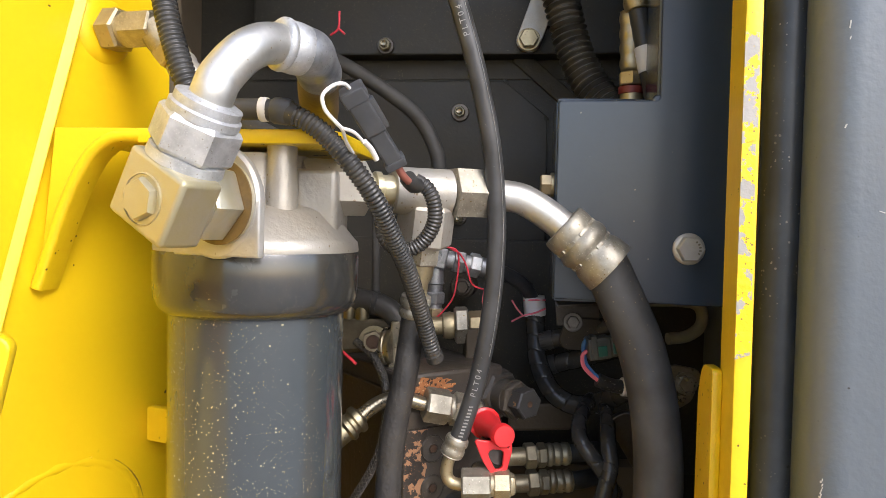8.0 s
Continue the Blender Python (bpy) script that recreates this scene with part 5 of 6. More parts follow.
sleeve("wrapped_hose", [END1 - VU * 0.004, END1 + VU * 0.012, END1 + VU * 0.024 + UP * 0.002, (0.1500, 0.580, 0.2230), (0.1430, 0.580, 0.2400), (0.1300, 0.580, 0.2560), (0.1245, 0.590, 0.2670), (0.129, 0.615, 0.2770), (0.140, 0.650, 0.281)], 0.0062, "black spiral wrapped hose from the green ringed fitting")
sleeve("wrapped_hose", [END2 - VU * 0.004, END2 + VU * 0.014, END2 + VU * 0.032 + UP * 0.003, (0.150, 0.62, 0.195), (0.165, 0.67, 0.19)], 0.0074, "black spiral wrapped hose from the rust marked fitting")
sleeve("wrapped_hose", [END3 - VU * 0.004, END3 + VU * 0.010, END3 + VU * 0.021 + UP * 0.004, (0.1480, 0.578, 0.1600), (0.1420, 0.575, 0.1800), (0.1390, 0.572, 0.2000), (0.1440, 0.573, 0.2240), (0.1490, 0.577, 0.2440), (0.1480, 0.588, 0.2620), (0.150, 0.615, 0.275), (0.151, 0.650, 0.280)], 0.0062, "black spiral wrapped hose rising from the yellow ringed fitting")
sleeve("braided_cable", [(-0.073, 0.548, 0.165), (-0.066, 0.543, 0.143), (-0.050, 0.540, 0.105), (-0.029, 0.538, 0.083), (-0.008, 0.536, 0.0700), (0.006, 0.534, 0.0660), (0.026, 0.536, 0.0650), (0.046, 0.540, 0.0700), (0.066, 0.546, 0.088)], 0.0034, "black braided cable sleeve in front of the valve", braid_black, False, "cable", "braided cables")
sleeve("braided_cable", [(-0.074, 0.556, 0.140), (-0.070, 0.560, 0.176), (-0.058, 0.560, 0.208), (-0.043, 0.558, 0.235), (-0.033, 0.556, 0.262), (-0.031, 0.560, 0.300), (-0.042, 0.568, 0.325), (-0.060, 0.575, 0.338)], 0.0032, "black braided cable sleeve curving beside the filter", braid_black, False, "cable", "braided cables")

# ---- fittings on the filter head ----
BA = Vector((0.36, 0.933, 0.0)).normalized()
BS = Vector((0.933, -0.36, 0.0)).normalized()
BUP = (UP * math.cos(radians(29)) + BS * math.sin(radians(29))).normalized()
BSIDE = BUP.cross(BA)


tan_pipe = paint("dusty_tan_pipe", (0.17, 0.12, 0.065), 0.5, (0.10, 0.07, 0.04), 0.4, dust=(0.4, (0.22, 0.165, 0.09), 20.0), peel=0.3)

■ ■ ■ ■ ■

Retype each line of the listing above word for word. Exclude the pictures.

__Worked solution__.
8.0 s
Continue the Blender Python (bpy) script that recreates this scene with part 5 of 6. More parts follow.
sleeve("wrapped_hose", [END1 - VU * 0.004, END1 + VU * 0.012, END1 + VU * 0.024 + UP * 0.002, (0.1500, 0.580, 0.2230), (0.1430, 0.580, 0.2400), (0.1300, 0.580, 0.2560), (0.1245, 0.590, 0.2670), (0.129, 0.615, 0.2770), (0.140, 0.650, 0.281)], 0.0062, "black spiral wrapped hose from the green ringed fitting")
sleeve("wrapped_hose", [END2 - VU * 0.004, END2 + VU * 0.014, END2 + VU * 0.032 + UP * 0.003, (0.150, 0.62, 0.195), (0.165, 0.67, 0.19)], 0.0074, "black spiral wrapped hose from the rust marked fitting")
sleeve("wrapped_hose", [END3 - VU * 0.004, END3 + VU * 0.010, END3 + VU * 0.021 + UP * 0.004, (0.1480, 0.578, 0.1600), (0.1420, 0.575, 0.1800), (0.1390, 0.572, 0.2000), (0.1440, 0.573, 0.2240), (0.1490, 0.577, 0.2440), (0.1480, 0.588, 0.2620), (0.150, 0.615, 0.275), (0.151, 0.650, 0.280)], 0.0062, "black spiral wrapped hose rising from the yellow ringed fitting")
sleeve("braided_cable", [(-0.073, 0.548, 0.165), (-0.066, 0.543, 0.143), (-0.050, 0.540, 0.105), (-0.029, 0.538, 0.083), (-0.008, 0.536, 0.0700), (0.006, 0.534, 0.0660), (0.026, 0.536, 0.0650), (0.046, 0.540, 0.0700), (0.066, 0.546, 0.088)], 0.0034, "black braided cable sleeve in front of the valve", braid_black, False, "cable", "braided cables")
sleeve("braided_cable", [(-0.074, 0.556, 0.140), (-0.070, 0.560, 0.176), (-0.058, 0.560, 0.208), (-0.043, 0.558, 0.235), (-0.033, 0.556, 0.262), (-0.031, 0.560, 0.300), (-0.042, 0.568, 0.325), (-0.060, 0.575, 0.338)], 0.0032, "black braided cable sleeve curving beside the filter", braid_black, False, "cable", "braided cables")

# ---- fittings on the filter head ----
BA = Vector((0.36, 0.933, 0.0)).normalized()
BS = Vector((0.933, -0.36, 0.0)).normalized()
BUP = (UP * math.cos(radians(29)) + BS * math.sin(radians(29))).normalized()
BSIDE = BUP.cross(BA)


tan_pipe = paint("dusty_tan_pipe", (0.17, 0.12, 0.065), 0.5, (0.10, 0.07, 0.04), 0.4, dust=(0.4, (0.22, 0.165, 0.09), 20.0), peel=0.3)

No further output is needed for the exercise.